Dataset section:
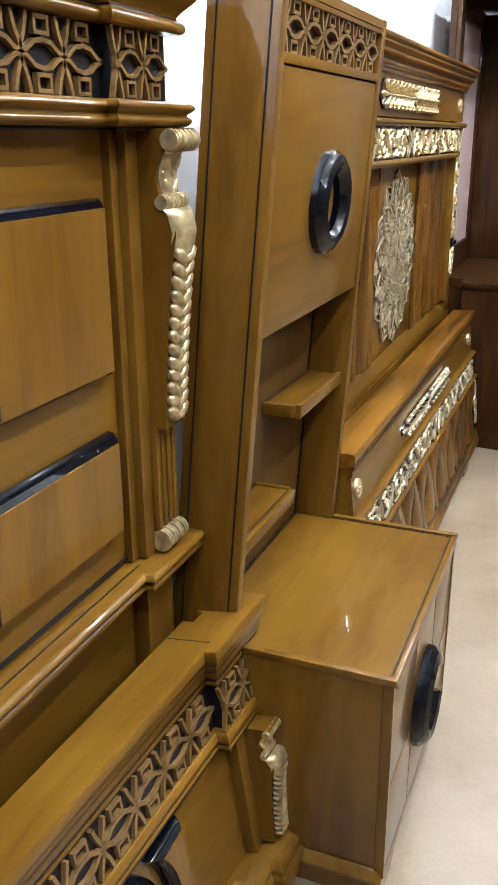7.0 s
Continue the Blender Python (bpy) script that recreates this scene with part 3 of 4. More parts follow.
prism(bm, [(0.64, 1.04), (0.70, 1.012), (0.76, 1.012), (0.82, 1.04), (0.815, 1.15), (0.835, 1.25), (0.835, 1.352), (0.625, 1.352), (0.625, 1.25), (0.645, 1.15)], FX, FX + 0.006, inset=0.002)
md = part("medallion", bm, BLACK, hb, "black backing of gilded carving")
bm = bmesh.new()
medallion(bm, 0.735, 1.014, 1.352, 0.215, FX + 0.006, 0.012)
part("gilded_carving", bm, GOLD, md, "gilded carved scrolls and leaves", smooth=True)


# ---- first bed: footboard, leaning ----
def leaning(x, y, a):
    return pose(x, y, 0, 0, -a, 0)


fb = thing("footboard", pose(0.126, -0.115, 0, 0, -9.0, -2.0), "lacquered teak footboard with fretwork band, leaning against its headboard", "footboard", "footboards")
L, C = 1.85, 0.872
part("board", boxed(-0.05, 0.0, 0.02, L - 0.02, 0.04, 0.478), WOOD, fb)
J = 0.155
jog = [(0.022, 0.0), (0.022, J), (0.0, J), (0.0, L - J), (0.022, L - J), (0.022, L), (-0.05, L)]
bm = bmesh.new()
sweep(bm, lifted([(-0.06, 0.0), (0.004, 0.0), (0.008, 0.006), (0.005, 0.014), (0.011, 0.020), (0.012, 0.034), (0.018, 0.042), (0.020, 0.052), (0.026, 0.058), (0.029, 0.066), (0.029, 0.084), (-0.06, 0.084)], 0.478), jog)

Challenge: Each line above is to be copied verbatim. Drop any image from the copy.

Exercise output:
7.0 s
Continue the Blender Python (bpy) script that recreates this scene with part 3 of 4. More parts follow.
prism(bm, [(0.64, 1.04), (0.70, 1.012), (0.76, 1.012), (0.82, 1.04), (0.815, 1.15), (0.835, 1.25), (0.835, 1.352), (0.625, 1.352), (0.625, 1.25), (0.645, 1.15)], FX, FX + 0.006, inset=0.002)
md = part("medallion", bm, BLACK, hb, "black backing of gilded carving")
bm = bmesh.new()
medallion(bm, 0.735, 1.014, 1.352, 0.215, FX + 0.006, 0.012)
part("gilded_carving", bm, GOLD, md, "gilded carved scrolls and leaves", smooth=True)


# ---- first bed: footboard, leaning ----
def leaning(x, y, a):
    return pose(x, y, 0, 0, -a, 0)


fb = thing("footboard", pose(0.126, -0.115, 0, 0, -9.0, -2.0), "lacquered teak footboard with fretwork band, leaning against its headboard", "footboard", "footboards")
L, C = 1.85, 0.872
part("board", boxed(-0.05, 0.0, 0.02, L - 0.02, 0.04, 0.478), WOOD, fb)
J = 0.155
jog = [(0.022, 0.0), (0.022, J), (0.0, J), (0.0, L - J), (0.022, L - J), (0.022, L), (-0.05, L)]
bm = bmesh.new()
sweep(bm, lifted([(-0.06, 0.0), (0.004, 0.0), (0.008, 0.006), (0.005, 0.014), (0.011, 0.020), (0.012, 0.034), (0.018, 0.042), (0.020, 0.052), (0.026, 0.058), (0.029, 0.066), (0.029, 0.084), (-0.06, 0.084)], 0.478), jog)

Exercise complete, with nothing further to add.